// maths › Right-Angle Trigonometry

Find an angle

Find an unknown acute angle in a right triangle from two known sides using the inverse sine, cosine, or tangent, with a diagram that draws and labels the angle arc once it is solved.

θ = sin⁻¹(O/H) · cos⁻¹(A/H) · tan⁻¹(O/A)

Angle unit

Frequently asked questions

What are inverse trigonometric functions?

Inverse sine, cosine, and tangent (written sin⁻¹, cos⁻¹, tan⁻¹) turn a ratio of sides back into the angle that produced it.
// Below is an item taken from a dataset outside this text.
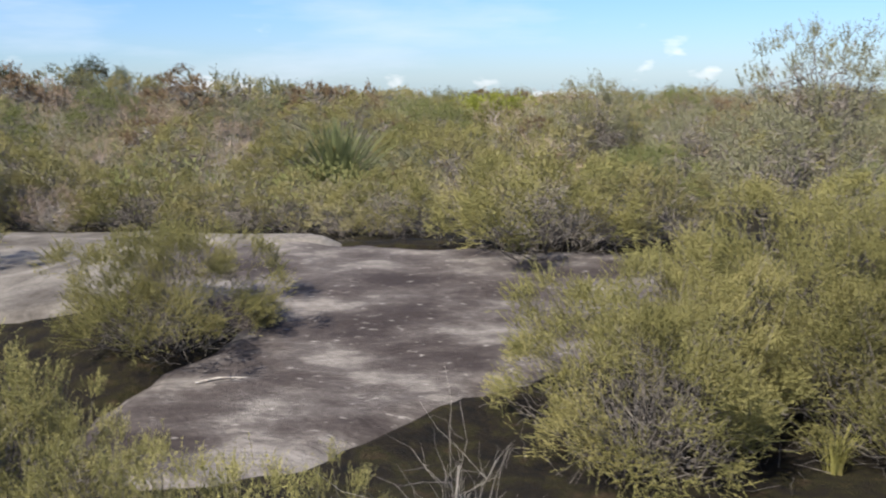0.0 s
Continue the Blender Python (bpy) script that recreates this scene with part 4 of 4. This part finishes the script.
def broad_shrub(cx, cy, seed, whorls, rest, reach, top, deep, label):
    """Leaves stand in whorls at the ends of crooked branches, over a mass of older leaves. reach: half its width."""
    rng = np.random.default_rng(seed)
    me = broad_leaf_mesh()
    ob = thing("broadleaf_shrub", label, "shrub", "broad-leaved shrubs", cx, cy, 0.0)
    def place(u, w, z):
        return np.array([-0.64 * u - 0.53 * w, 1.0 * u - 0.38 * w, 0]) * reach + np.array([0, 0, z])
    lines = []
    for k in range(whorls):
        u, w = rng.uniform(-1, 1), rng.uniform(-1, 1)
        z = top * (1 - 0.19 * u * u - 0.09 * abs(w)) - deep * rng.uniform(0, 1) ** 1.6
        p = place(u, w, z)
        lines.append((bent(rng, (-0.1 * u, 0.25 * u, -0.05), p, 6, 0.10, 0.05), np.linspace(0.014, 0.004, 6)))
        for j in range(6):
            lf = new("leaf", me)
            lf.parent = ob
            lf.location = p + np.array([0, 0, rng.uniform(-0.05, 0.02)])
            lf.rotation_euler = Euler((radians(rng.uniform(-5, 68)), radians(rng.uniform(-20, 20)), j * 1.05 + rng.uniform(0, 0.5)))
            lf.scale = [rng.uniform(0.85, 1.4)] * 3
    shape = np.array([q.co[:] for q in me.vertices])
    quads = np.array([list(q.vertices) for q in me.polygons])
    more, faces = [], []
    for k in range(rest):
        u, w = rng.uniform(-1, 1), rng.uniform(-1, 1)
        z = top * (0.95 - 0.19 * u * u - 0.08 * abs(w)) - 1.2 * deep * rng.uniform(0, 1) ** 1.3
        turn = np.array(Euler((radians(rng.uniform(-10, 70)), radians(rng.uniform(-25, 25)), rng.uniform(0, 6.283))).to_matrix())
        faces.append(quads + len(shape) * k)
        more.append(shape @ turn.T * rng.uniform(0.7, 1.15) + place(u, w, z))
    tagged(put_mesh("leaf_mass", raw_mesh("leaf_mass", np.concatenate(more), np.concatenate(faces), True), LEAF["broad"], ob), kind="stuff")
    v, f = tubes(lines, 5)
    tagged(put_mesh("branchwork", raw_mesh("branchwork", v, f, True), BARK, ob), kind="stuff")


broad_shrub(-6.75, -4.2, 91, 64, 480, 0.70, 1.58, 0.62, "shrub with glossy broad leaves in upright whorls")
broad_shrub(-7.1, -6.85, 92, 36, 260, 0.38, 2.6, 0.9, "tall thin shrub with glossy broad leaves in whorls")

# ---------------------------------------------------------------- far heath: one unbroken cover of low bushes


def heath_cover(name, label, seed, yaw0, yaw1, r0, r1, count, tall, wide, tufts, mat):
    """Low bushes side by side, each a dome of leafy tufts."""
    rng = np.random.default_rng(seed)
    yaw = np.radians(rng.uniform(yaw0, yaw1, count))
    r = np.sqrt(rng.uniform(r0 ** 2, r1 ** 2, count))
    x, y = -np.sin(yaw) * r, np.cos(yaw) * r
    free = np.maximum.reduce([inside(x, y, MAIN_SLAB), inside(x, y, PALE_SLAB), blobs(x, y, SHELF), blobs(x, y, TRACK)]) < -0.5
    free &= np.hypot(x + 6.3, y - 9.8) > 2.0      # room for the large rounded bush
    x, y, r = x[free], y[free], r[free]
    n, per = len(x), 28
    h, w = tall * rng.uniform(0.4, 1.35, n), wide * rng.uniform(0.6, 1.4, n) * (0.7 + r / r1 * 0.6)
    az, up = rng.uniform(0, 6.283, (n, tufts)), rng.uniform(0, 1, (n, tufts)) ** 0.7
    fl = np.sqrt(np.clip(1 - up ** 2.2, 0, 1)) * rng.uniform(0.75, 1.1, (n, tufts)) * 0.46
    c = np.stack([x[:, None] + np.cos(az) * fl * w[:, None], y[:, None] + np.sin(az) * fl * w[:, None], (height(x, y) - 0.05)[:, None] + up * h[:, None] * 0.9], -1)
    out_way = unit(np.stack([np.cos(az) * fl * 2, np.sin(az) * fl * 2, 0.5 + up], -1))
    size = (0.13 * w)[:, None, None, None]
    root = c[:, :, None] + unit(out_way[:, :, None] * 0.5 + rng.normal(size=(n, tufts, per, 3))) * size * rng.uniform(0.2, 1, (n, tufts, per, 1))
    d = unit(out_way[:, :, None] + rng.normal(size=(n, tufts, per, 3)) * 0.5 + np.array([0, 0, 0.4]))
    s = unit(np.cross(d, rng.normal(size=(n, tufts, per, 3))))
    ln = (0.032 + 0.0015 * r)[:, None, None, None] * rng.uniform(0.7, 1.3, (n, tufts, per, 1))
    tri = np.stack([root - s * ln * 0.15, root + s * ln * 0.15, root + d * ln], 3).reshape(-1, 3)
    return tagged(put_mesh(name, tri_mesh(name, tri), mat), label, "heath", kind="stuff")


for k, (leaf, text, near_count, far_count) in enumerate((("kunzea", "dense low green heath bushes", 70, 120), ("kunzeadark", "dense low dark green heath bushes", 75, 130), ("olive", "dense low olive heath bushes", 80, 220),
                                                         ("greyolive", "dense low grey green heath bushes", 90, 170), ("scrub", "dull straw coloured heath bushes", 60, 130),
                                                         ("rust", "rust brown heath bushes", 16, 110))):
    heath_cover("far_heath", text, 11 + k, -42, 62, 9.8, 26, near_count, 0.62, 1.3, 26, LEAF[leaf])
    heath_cover("far_heath", text, 21 + k, -42, 66, 24, 64, far_count, 1.05, 2.7, 20, LEAF[leaf])
heath_cover("far_heath", "dense taller heath behind the near bushes", 3, 58, 175, 15.5, 34, 420, 1.7, 2.4, 16, LEAF["thicket"])
heath_cover("near_heath", "low heath filling the ground between bushes", 4, 62, 92, 7.6, 15, 110, 0.9, 1.2, 20, LEAF["kunzea"])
They undo the ordinary sine, cosine, and tangent.

Which inverse function do I use?

Choose by the sides you know: opposite and hypotenuse use inverse sine, adjacent and hypotenuse use inverse cosine, and opposite and adjacent use inverse tangent.
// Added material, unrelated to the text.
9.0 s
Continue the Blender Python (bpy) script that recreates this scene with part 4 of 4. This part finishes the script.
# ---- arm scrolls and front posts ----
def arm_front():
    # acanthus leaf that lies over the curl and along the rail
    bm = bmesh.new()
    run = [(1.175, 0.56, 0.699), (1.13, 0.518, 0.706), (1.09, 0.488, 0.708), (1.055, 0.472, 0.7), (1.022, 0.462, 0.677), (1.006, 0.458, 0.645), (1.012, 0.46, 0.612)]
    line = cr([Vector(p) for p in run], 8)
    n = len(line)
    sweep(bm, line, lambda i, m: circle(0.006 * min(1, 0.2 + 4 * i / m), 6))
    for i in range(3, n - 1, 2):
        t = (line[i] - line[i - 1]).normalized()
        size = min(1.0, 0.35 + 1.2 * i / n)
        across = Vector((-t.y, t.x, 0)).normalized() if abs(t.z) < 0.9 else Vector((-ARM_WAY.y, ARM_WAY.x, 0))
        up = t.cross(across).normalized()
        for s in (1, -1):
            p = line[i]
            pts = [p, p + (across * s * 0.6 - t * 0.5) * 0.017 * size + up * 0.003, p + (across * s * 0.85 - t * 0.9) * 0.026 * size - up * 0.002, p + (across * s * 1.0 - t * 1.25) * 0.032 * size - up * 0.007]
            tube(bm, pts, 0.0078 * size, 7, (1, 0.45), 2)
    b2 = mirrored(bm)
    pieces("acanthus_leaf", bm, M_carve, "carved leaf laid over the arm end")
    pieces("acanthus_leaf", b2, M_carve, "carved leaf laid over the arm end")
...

Can you show a worked example?

If the opposite is 5 and the hypotenuse is 10, then sin θ = 5/10 = 0.5, so θ = sin⁻¹(0.5) = 30°. In radians that same angle is π/6 ≈ 0.5236 rad; switch the toggle and the answer is shown that way.

Where is the inverse button on a calculator?
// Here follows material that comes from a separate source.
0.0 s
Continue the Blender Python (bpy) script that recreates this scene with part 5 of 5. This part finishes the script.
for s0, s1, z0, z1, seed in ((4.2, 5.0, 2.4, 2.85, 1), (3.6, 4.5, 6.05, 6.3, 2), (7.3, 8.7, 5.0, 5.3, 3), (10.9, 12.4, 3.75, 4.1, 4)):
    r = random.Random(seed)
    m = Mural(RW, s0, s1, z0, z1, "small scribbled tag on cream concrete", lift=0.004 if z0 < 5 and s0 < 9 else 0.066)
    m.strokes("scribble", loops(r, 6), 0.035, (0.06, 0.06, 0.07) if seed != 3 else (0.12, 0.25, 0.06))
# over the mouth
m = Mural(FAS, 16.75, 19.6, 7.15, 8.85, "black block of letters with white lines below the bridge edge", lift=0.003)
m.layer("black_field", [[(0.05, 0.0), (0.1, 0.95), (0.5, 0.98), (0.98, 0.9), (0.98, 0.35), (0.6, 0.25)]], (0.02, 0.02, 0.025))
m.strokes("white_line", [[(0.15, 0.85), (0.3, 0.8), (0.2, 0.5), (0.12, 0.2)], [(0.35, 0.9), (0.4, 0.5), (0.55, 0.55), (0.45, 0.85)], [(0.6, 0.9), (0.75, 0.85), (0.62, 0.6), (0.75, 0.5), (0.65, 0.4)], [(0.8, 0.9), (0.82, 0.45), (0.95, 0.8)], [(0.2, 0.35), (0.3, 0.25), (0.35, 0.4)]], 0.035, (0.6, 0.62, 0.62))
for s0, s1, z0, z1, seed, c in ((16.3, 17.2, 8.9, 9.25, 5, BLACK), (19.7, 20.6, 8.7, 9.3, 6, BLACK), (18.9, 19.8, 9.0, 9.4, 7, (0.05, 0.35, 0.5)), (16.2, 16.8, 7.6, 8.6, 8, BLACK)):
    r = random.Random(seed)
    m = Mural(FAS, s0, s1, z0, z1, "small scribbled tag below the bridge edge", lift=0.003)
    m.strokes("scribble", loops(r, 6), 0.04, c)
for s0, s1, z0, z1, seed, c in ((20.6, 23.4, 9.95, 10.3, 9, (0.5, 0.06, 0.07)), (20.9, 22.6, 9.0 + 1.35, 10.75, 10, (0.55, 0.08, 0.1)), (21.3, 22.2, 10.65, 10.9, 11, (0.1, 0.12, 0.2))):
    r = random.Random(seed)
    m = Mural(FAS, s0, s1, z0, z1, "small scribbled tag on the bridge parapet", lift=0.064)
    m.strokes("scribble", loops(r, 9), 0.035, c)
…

It is usually the second function above the sin, cos, and tan keys, reached with a shift or 2nd key. Make sure the calculator is set to the same mode — degrees or radians — as the answer you want.

Where is this used in real life?

Engineers find slope and ramp angles, pilots and sailors compute headings, construction crews check pitch and incline, and physicists and game developers work out launch and reflection angles.